§ **WHAT THE TASK REQUIRES**
Exactly the lines from the one with "for path in" to the one with "scene.view_settings.keyframe_insert(path, frame=frame(t))", both included, are to be printed again; leave out the rest.

-- START OF DATASET SECTION --

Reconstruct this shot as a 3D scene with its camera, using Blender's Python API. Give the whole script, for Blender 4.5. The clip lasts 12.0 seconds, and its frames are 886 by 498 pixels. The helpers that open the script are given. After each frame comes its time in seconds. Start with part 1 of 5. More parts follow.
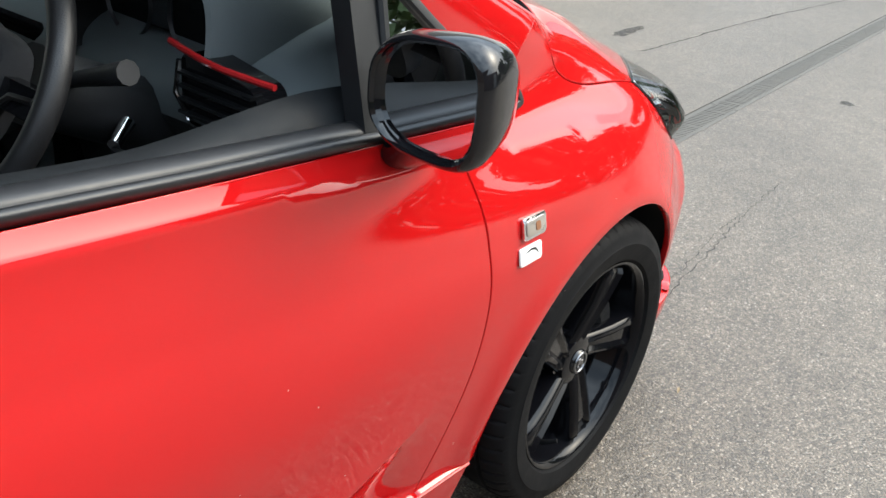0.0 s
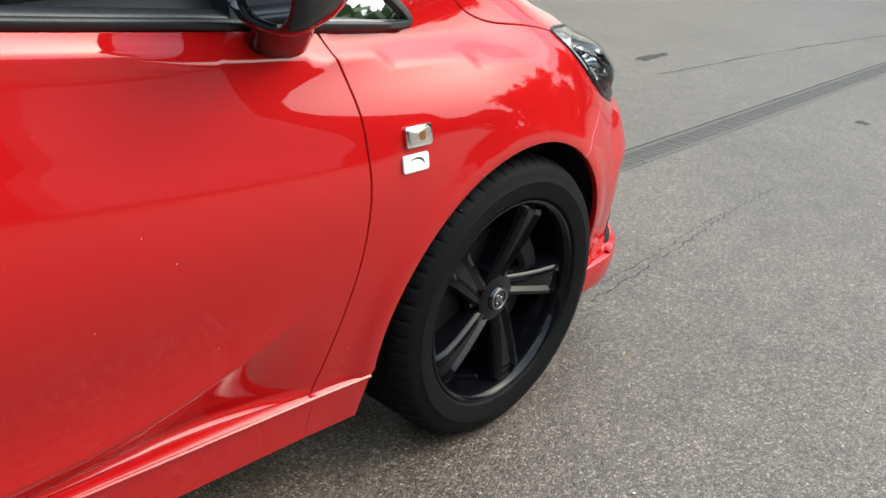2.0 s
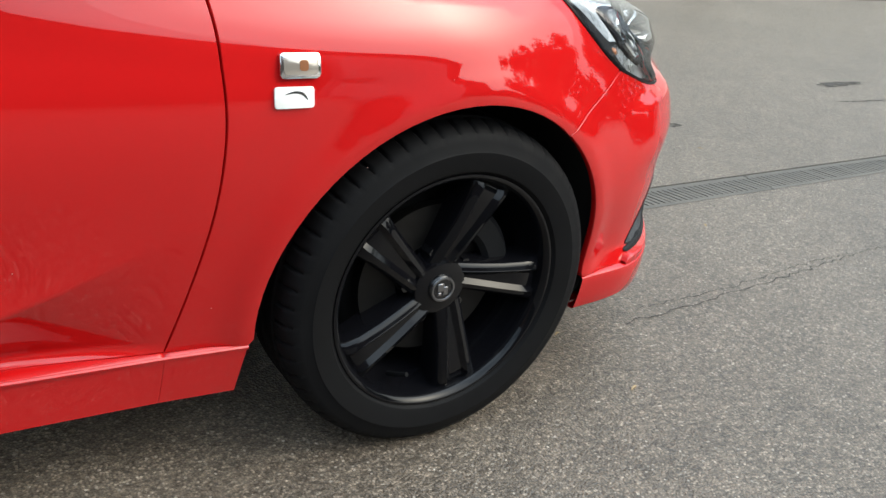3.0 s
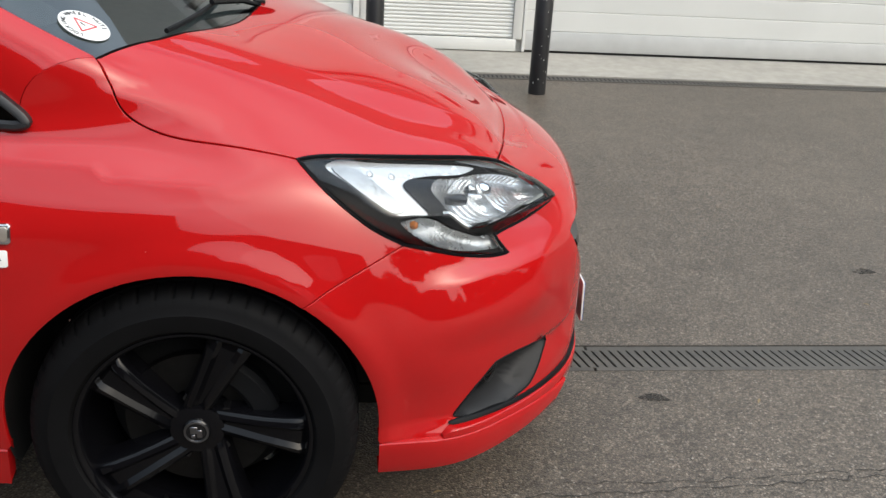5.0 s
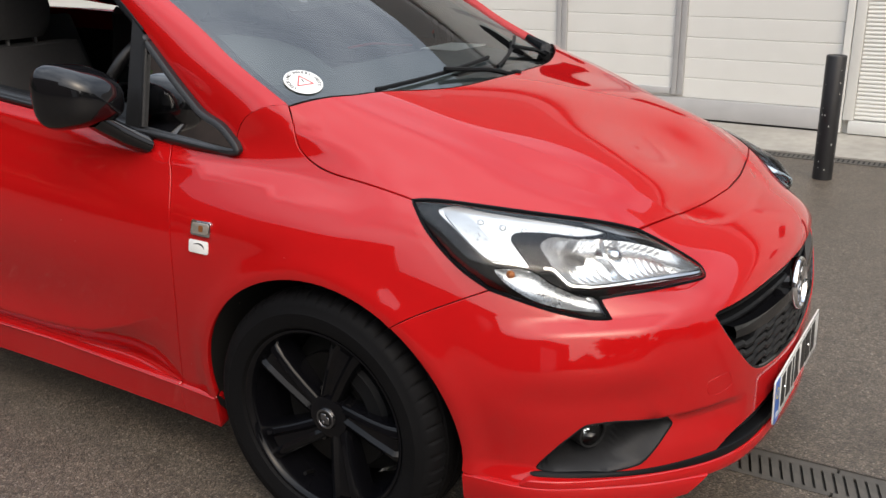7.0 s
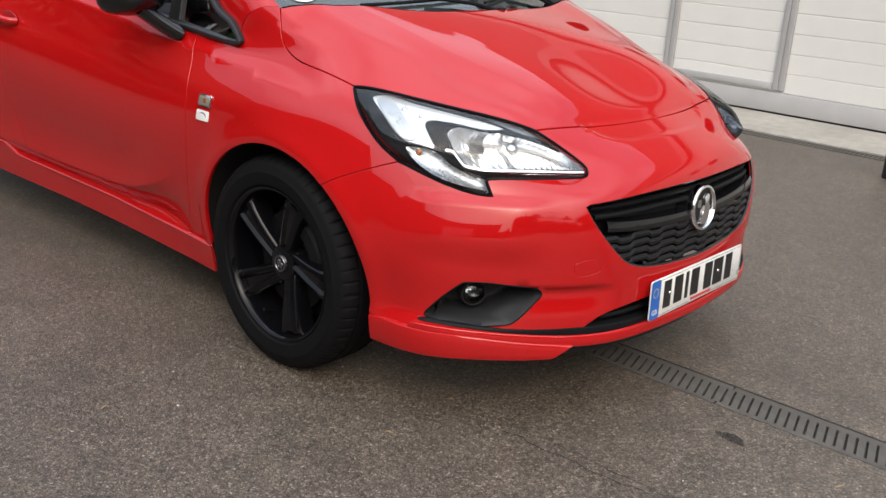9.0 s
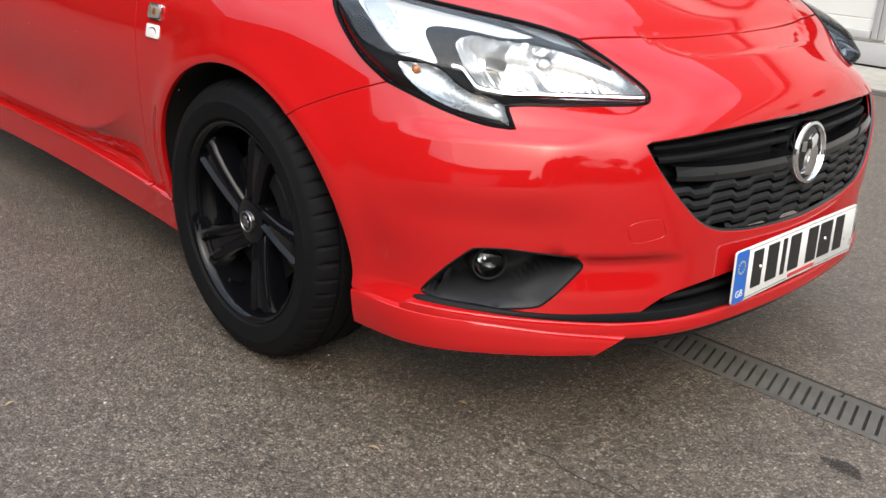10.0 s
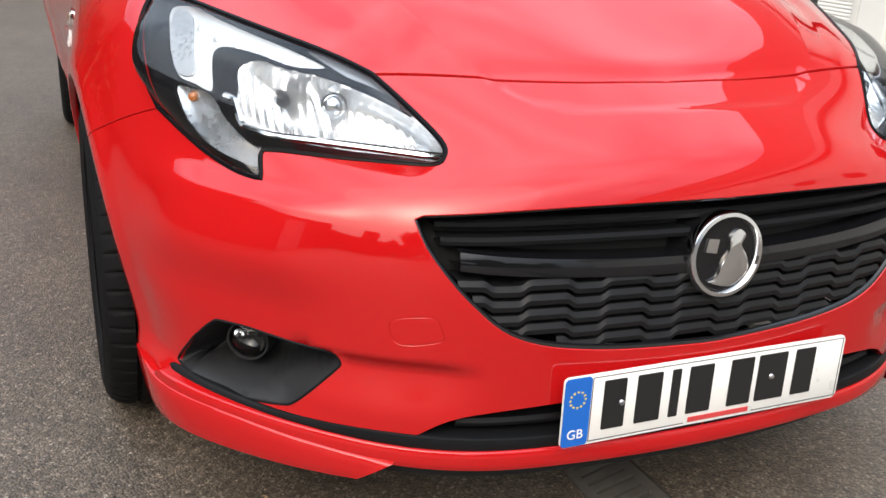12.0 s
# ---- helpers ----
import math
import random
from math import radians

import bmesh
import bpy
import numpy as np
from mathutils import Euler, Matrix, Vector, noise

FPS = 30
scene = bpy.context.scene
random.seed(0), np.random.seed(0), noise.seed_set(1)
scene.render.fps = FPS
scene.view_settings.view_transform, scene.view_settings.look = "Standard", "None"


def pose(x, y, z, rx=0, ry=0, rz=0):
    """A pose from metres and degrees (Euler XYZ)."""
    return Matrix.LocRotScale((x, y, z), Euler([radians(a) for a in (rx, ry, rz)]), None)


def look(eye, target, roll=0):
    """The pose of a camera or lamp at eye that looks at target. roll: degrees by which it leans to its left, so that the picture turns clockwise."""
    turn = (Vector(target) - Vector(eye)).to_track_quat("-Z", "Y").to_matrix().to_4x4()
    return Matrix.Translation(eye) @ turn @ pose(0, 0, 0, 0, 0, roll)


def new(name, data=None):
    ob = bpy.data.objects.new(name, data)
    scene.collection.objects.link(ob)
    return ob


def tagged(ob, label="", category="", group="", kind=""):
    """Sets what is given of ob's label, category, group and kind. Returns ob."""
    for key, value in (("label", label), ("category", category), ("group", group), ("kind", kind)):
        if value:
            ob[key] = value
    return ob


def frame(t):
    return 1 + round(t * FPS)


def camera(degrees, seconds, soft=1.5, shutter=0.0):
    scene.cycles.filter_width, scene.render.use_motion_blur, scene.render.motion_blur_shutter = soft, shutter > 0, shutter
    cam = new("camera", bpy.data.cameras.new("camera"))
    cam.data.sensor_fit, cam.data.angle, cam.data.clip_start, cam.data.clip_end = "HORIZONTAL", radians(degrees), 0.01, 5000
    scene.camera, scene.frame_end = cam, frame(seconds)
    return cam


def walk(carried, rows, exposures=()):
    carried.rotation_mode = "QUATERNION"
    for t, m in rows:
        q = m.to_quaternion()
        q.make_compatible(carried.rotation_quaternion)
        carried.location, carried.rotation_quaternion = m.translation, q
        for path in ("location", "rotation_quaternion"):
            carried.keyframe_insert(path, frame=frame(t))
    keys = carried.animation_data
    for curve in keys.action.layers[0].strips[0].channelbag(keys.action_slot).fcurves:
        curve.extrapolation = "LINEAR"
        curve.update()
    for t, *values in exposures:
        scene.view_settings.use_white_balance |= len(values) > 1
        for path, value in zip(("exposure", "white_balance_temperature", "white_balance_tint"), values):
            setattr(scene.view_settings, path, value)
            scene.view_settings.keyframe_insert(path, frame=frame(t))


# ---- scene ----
cam = camera(51.1, 12.0)
PATH = [
    (0, (-1.463, -1.49, 1.333), (-0.013, -0.451, 0.43), 6.1),
    (0.5, (-1.643, -1.618, 1.418), (-0.179, -0.579, 0.535), 1.3),
    (1, (-1.741, -1.712, 1.456), (-0.196, -0.718, 0.666), 1.1),
    (1.5, (-1.66, -1.765, 1.345), (-0.112, -0.812, 0.51), 3.1),
    (2, (-1.41, -1.848, 1.182), (-0.019, -0.66, 0.374), 5.4),
    (2.5, (-1.182, -1.936, 1.079), (0.07, -0.642, 0.209), 7.6),
    (2.7, (-1.051, -1.96, 1.048), (0.129, -0.587, 0.197), 7.8),
    (4.3, (-0.149, -2.259, 1.196), (0.347, -0.494, 0.398), 5.8),
    (4.5, (-0.018, -2.27, 1.248), (0.395, -0.472, 0.476), 5.0),
    (5, (0.31, -2.352, 1.356), (0.487, -0.518, 0.578), 3.2),
    (5.5, (0.548, -2.259, 1.36), (0.338, -0.434, 0.57), 5.6),
    (6, (0.751, -2.175, 1.362), (0.154, -0.412, 0.63), 6.6),
    (6.5, (0.986, -2.166, 1.358), (0.096, -0.523, 0.647), 2.0),
    (6.7, (1.074, -2.199, 1.355), (0.143, -0.565, 0.675), 0.6),
    (8.3, (1.961, -2.602, 1.415), (0.732, -1.127, 0.853), 0.4),
    (8.5, (2.007, -2.58, 1.379), (0.766, -1.124, 0.793), 1.4),
    (9, (2.001, -2.342, 1.237), (0.736, -0.938, 0.584), 3.4),
    (9.5, (1.855, -2.083, 1.091), (0.572, -0.715, 0.398), 3.1),
    (10, (1.695, -1.827, 1.004), (0.345, -0.536, 0.288), 2.7),
    (10.5, (1.56, -1.598, 0.953), (0.129, -0.414, 0.212), 2.3),
    (11, (1.481, -1.41, 0.903), (-0.022, -0.317, 0.162), 3.0),
    (11.5, (1.612, -1.155, 0.935), (0.006, -0.202, 0.219), 2.0),
    (12, (1.865, -0.895, 0.997), (0.149, -0.139, 0.302), 3.4),
]
# seconds, stops, kelvin, tint
EXPOSURES = [(0, 0.50, 6150, 3), (0.6, 0.32, 6150, 3), (1, 0.36, 6100, 2), (1.5, 0.20, 6150, 3), (2.7, 0.12, 6150, 2), (4.3, 0.20, 6000, 0), (4.6, 0.04, 6000, 2), (5, -0.52, 6300, 6), (5.4, -0.76, 6550, 9), (6.0, -0.64, 6600, 10), (6.7, -0.54, 6600, 10), (8.3, -0.66, 6500, 10), (9.5, -0.28, 6450, 9), (10.5, -0.05, 6300, 7), (12, -0.10, 6450, 9)]
walk(cam, [(t, look(eye, target, roll)) for t, eye, target, roll in PATH], EXPOSURES)

# ---- sky and sun: a bright overcast day ----
SUN_UP, SUN_TURN = 40, 128
world = bpy.data.worlds.new("sky")
scene.world = world
world.use_nodes = True
wn, wl = world.node_tree.nodes, world.node_tree.links
wn.clear()
w_out = wn.new("ShaderNodeOutputWorld")
w_bg = wn.new("ShaderNodeBackground")
w_sky = wn.new("ShaderNodeTexSky")
w_sky.sky_type = "NISHITA"
w_sky.sun_disc = False
w_sky.sun_elevation, w_sky.sun_rotation = radians(SUN_UP), radians(SUN_TURN)
w_sky.dust_density, w_sky.air_density = 9.0, 1.0
w_co = wn.new("ShaderNodeTexCoord")
w_map = wn.new("ShaderNodeMapping")
w_map.inputs["Scale"].default_value = (1.0, 1.0, 2.2)
w_noise = wn.new("ShaderNodeTexNoise")
w_noise.inputs["Scale"].default_value = 1.6
w_noise.inputs["Detail"].default_value = 7
w_noise.inputs["Roughness"].default_value = 0.55
w_ramp = wn.new("ShaderNodeValToRGB")
w_ramp.color_ramp.elements[0].position, w_ramp.color_ramp.elements[0].color = 0.36, (3.5, 4.1, 4.9, 1)
w_ramp.color_ramp.elements[1].position, w_ramp.color_ramp.elements[1].color = 0.66, (9.3, 10.0, 10.9, 1)
w_mix = wn.new("ShaderNodeMix")
w_mix.data_type = "RGBA"
w_mix.inputs["Factor"].default_value = 0.60
wl.new(w_co.outputs["Generated"], w_map.inputs["Vector"])
wl.new(w_map.outputs["Vector"], w_noise.inputs["Vector"])
wl.new(w_noise.outputs["Fac"], w_ramp.inputs["Fac"])
wl.new(w_sky.outputs["Color"], w_mix.inputs["A"])
wl.new(w_ramp.outputs["Color"], w_mix.inputs["B"])
# an overcast sky is brighter overhead than at its foot
w_sep, w_lift, w_dim = wn.new("ShaderNodeSeparateXYZ"), wn.new("ShaderNodeMapRange"), wn.new("ShaderNodeVectorMath")
w_lift.inputs["From Min"].default_value, w_lift.inputs["From Max"].default_value = 0.0, 1.0
w_lift.inputs["To Min"].default_value, w_lift.inputs["To Max"].default_value = 0.42, 2.25
w_dim.operation = "SCALE"
wl.new(w_co.outputs["Generated"], w_sep.inputs["Vector"])
wl.new(w_sep.outputs["Z"], w_lift.inputs["Value"])
wl.new(w_mix.outputs["Result"], w_dim.inputs[0])
wl.new(w_lift.outputs["Result"], w_dim.inputs["Scale"])
wl.new(w_dim.outputs["Vector"], w_bg.inputs["Color"])
wl.new(w_bg.outputs["Background"], w_out.inputs["Surface"])
w_bg.inputs["Strength"].default_value = 0.24
sun = new("sun", bpy.data.lights.new("sun", "SUN"))
sun.data.energy, sun.data.angle, sun.data.color = 0.7, radians(70), (1.0, 0.985, 0.96)
sun.matrix_world = look((0, 0, 0), (-math.sin(radians(SUN_TURN)) * math.cos(radians(SUN_UP)),
                                    -math.cos(radians(SUN_TURN)) * math.cos(radians(SUN_UP)), -math.sin(radians(SUN_UP))))
scene.view_settings.exposure = 0.0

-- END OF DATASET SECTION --

§ **FINAL ANSWER**
        for path in ("location", "rotation_quaternion"):
            carried.keyframe_insert(path, frame=frame(t))
    keys = carried.animation_data
    for curve in keys.action.layers[0].strips[0].channelbag(keys.action_slot).fcurves:
        curve.extrapolation = "LINEAR"
        curve.update()
    for t, *values in exposures:
        scene.view_settings.use_white_balance |= len(values) > 1
        for path, value in zip(("exposure", "white_balance_temperature", "white_balance_tint"), values):
            setattr(scene.view_settings, path, value)
            scene.view_settings.keyframe_insert(path, frame=frame(t))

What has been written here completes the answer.